Newer hardware has processor cores ("shaders") inside the video card, which differ from your CPU in that they each run much slower, but there are many more of them working in parallel. For these video cards, the driver prepares program binaries to run on the GPU shaders.
C/C++ compilers/linkers do exactly one thing: they convert text files into a series of machine-specific opcodes that are run on the CPU. OpenGL and Direct3D are just C/C++ APIs; they cannot magically convert your C/C++ compiler/linker into a compiler/linker for the GPU.
Every line of C/C++ code you write will be executed on the CPU. Calls to OpenGL/Direct3D will call into C/C++ libraries, static or dynamic as the case may be.
The only place when a "gpu program" would come into play is if your code explicitly creates shaders.
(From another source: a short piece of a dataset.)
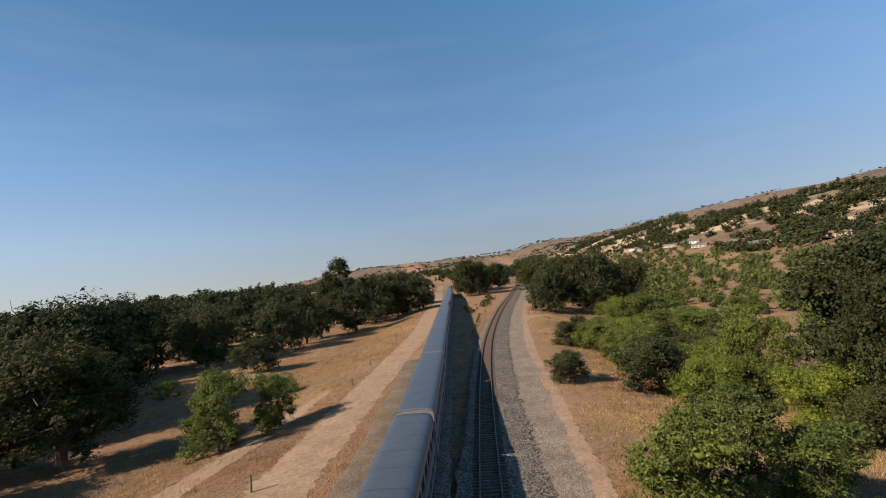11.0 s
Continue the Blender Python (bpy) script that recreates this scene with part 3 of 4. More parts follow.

That is, if you make the API calls into OpenGL/D3D that cause the compiling and linking of shaders. To do this, you (at runtime, not C/C++ compile-time) either generate or load strings that represent shaders in some shader language. You then shove them through the shader compiler, and get back an object in that API that represents that shader. You then apply one or more shaders to a particular rendering command. Each of these steps happen explicitly at the direction of your C/C++ code, which as previously stated runs on the CPU.
Many shader languages use C/C++-like syntax. But that doesn't make them equivalent to C/C++.